Current distraction is looking at all the real wiki pages of the rulers of the famed 0-0-0 stat line. Generally heard about the great people of history, but very rarely about the absolute losers.
Decided to play as the tiny buddhist (mahayana even!) nation at the top of the Phillipines, Pangasinan. Only notable thing is their very unique religion (only sharing it with Dai Viet) and that they are a tributary to the Ming. Goals are, in no particular order:
1. Unite the Philippines.
2. Form Malaya and conquer the whole of the East Indies.
3. Push the Europeans completely out of Asia and Africa.
4. Become Emperor of China.
5. Get at least five colonial nations in the Americas.
So far going pretty well. Facing numerical superiority but using both terrain and naval tricks I've managed to take about half of the Phillipines and I've started colonizing. Allied with Brunei for the time being.
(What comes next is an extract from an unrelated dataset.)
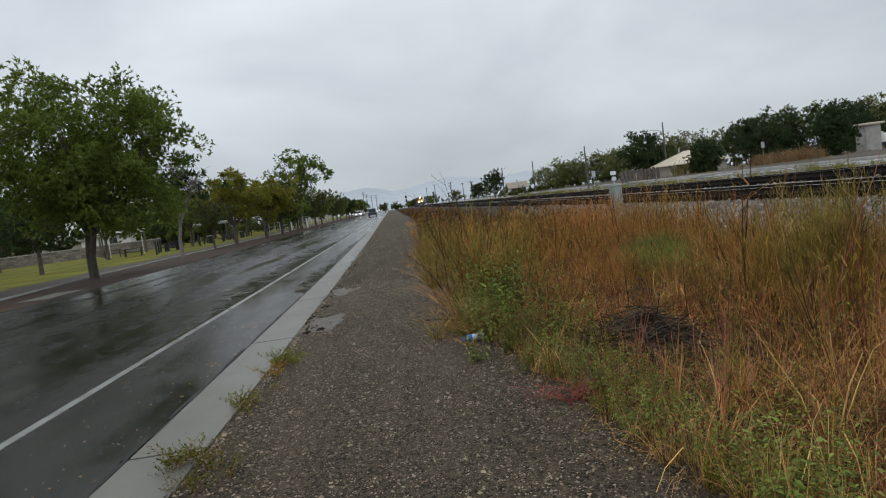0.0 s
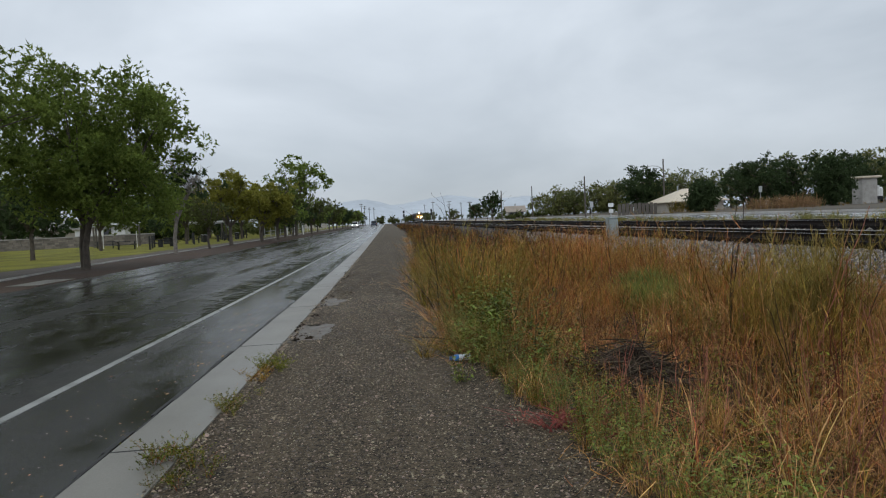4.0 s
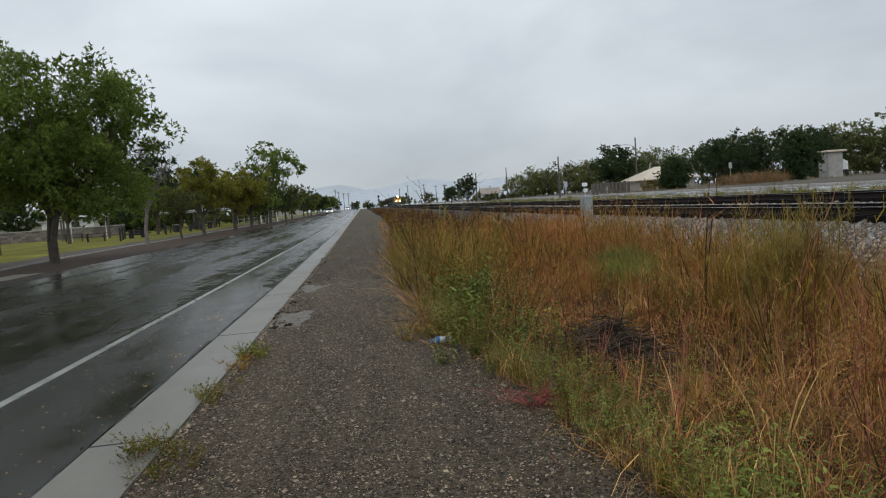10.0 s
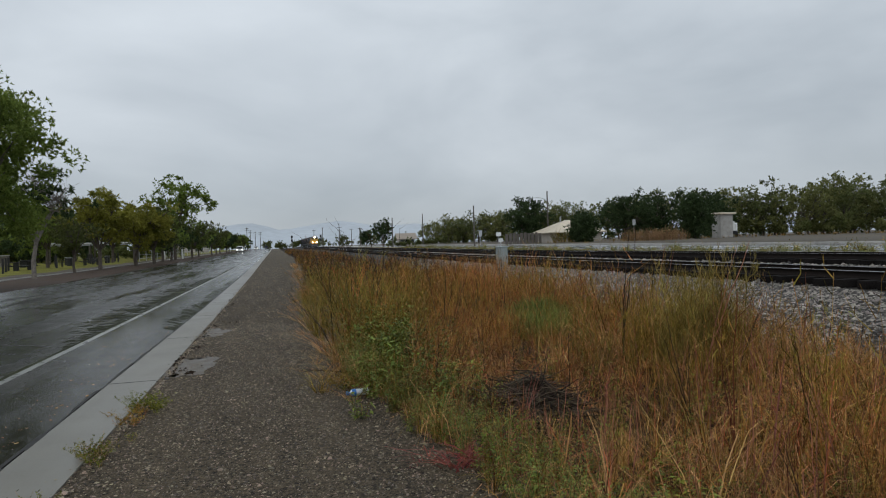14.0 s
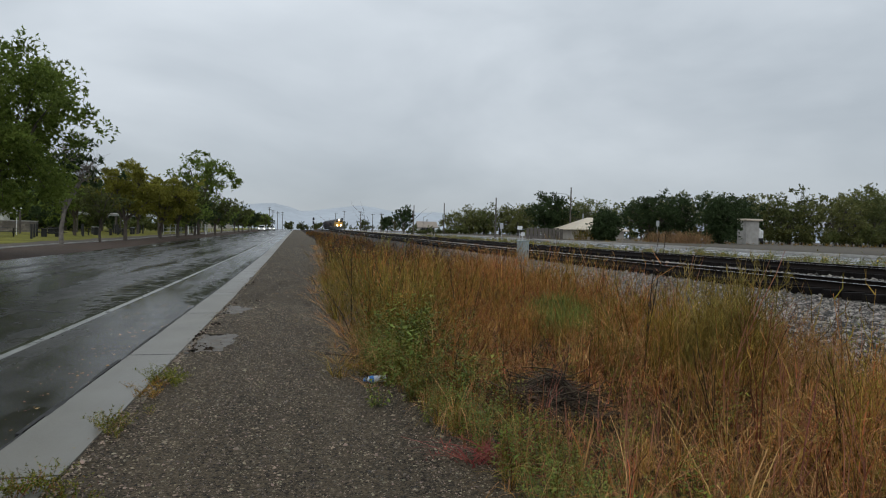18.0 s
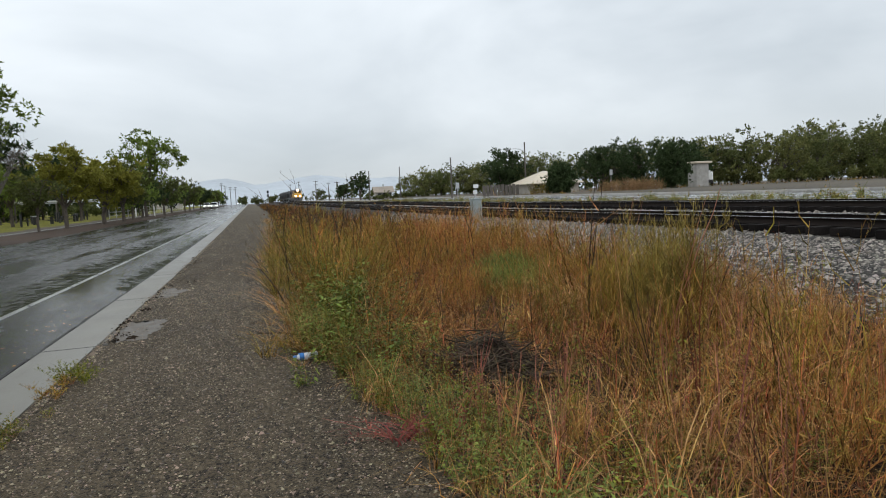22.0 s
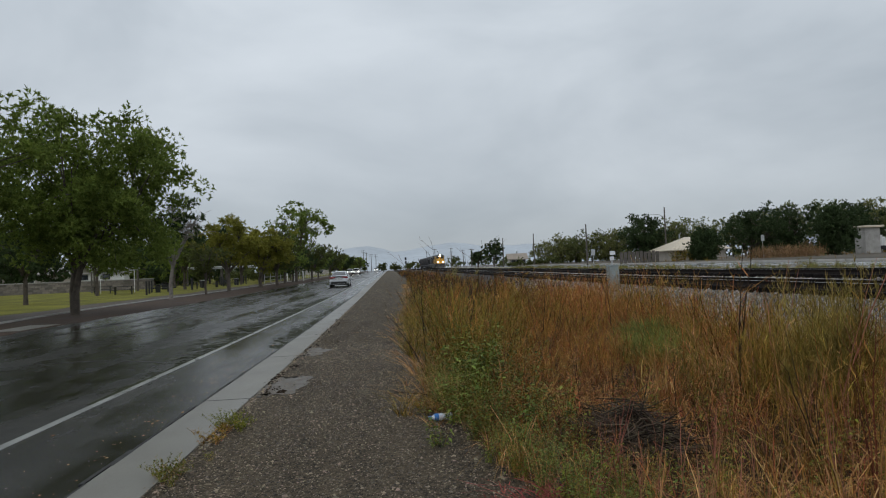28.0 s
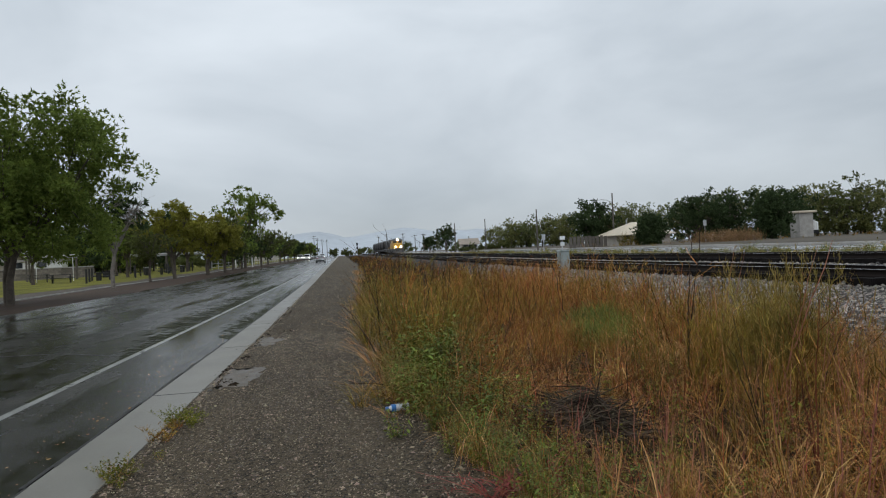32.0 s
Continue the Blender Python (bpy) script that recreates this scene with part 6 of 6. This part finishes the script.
train = [(locomotive("yellow and grey diesel locomotive with lit headlights", "yellow", "yellow", True), 0.0), (locomotive("dark grey trailing diesel locomotive", "wagon", "wagon", False), 22.6)]
w0 = wagon()
train.append((w0, 45.2))
for k in range(1, 5):
    train.append((copy_thing(w0, pose(0, 0, 0)), 45.2 + 15.2 * k))


def motions():
    def on_road(x, y):
        return float(gz(x, y)) + 0.004

    # the train rolls in along the far track
    for ob, back in train:
        rows = []
        for t in (0, 4, 8, 12, 16, 20, 24, 28, 32):
            y = 361.0 - 5.25 * t + back
            slope = math.degrees(math.atan(0.0046)) if y < 365 else 0.0
            rows.append((t, pose(17.9, y, 0.80 + float(rise(y)), slope, 0, 0)))
        walk(ob, rows)
    # the silver sedan passes from behind and drives away
    ts = [0, 12, 20, 24, 24.4, 25, 26, 28.5, 29, 30, 31, 32]
    yy = [-306, -150, -46, 4.9, 10.2, 17.8, 33.0, 70.0, 78.0, 95.5, 111.5, 127.0]
    xx = [-4.3, -4.3, -4.3, -4.35, -4.35, -4.45, -4.46, -3.95, -3.85, -3.6, -3.45, -3.3]
    walk(silver_car, [(t, pose(x, y, on_road(x, y))) for t, x, y in zip(ts, xx, yy)])
    for wh in silver_wheels:
        x, y, z = wh.location
        rows, a = [(0, pose(x, y, z))], 0.0
        for k in range(round(24.2 * 30), round(27.2 * 30)):
            rows.append((k / 30, pose(x, y, z, -a, 0, 0)))
            a += 80.0
        rows.append((32, pose(x, y, z, -a, 0, 0)))
        walk(wh, rows)
    walk(dark_truck, [(t, pose(-3.9, y, on_road(-3.9, y))) for t, y in ((0, 150), (2.5, 184), (6, 240), (9, 290), (14, 372), (32, 600))])
    walk(parked_a, [(0, pose(-9.4, 196, on_road(-9.4, 196))), (32, pose(-9.4, 196, on_road(-9.4, 196)))])
    walk(parked_b, [(t, pose(x, y, on_road(x, y))) for t, x, y in ((0, -7.6, 420), (10, -7.6, 350), (15, -7.6, 290), (20, -9.5, 212), (22, -11.6, 200), (32, -11.6, 199.5))])
    walk(oncoming, [(t, pose(-5.8, y, on_road(-5.8, y))) for t, y in ((0, 640), (20, 430), (26, 340), (29, 285), (32, 228))])


motions()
EoC is a bit of a pain, I would make a copy of the save before you take it.
Basically hoovering up Manchuria and hoping to colonise a choke point to keep Russia from the Pacific. Humiliated Ming a couple of times (honest to god mingplosion going on, and I didn't cause it!), also good. The take Mandate CB is great if you don't want to take the Mandate.
Humanist or Religious ideas? I figure being the only Shinto country buffs Deus Vult quite a bit. (I did a separate save to get Kirishtian Japan)
But Religious is always more fun because it lets you paint maps
Ethiopia is comically powerful and can easily dominate the continent and do whatever the hell it wants. West Africa has some great land but there might be some touch and go wars with Castille/Spain at some point. The South(ish) African minors like Luba and what not are probably pretty hard but I have never tried them.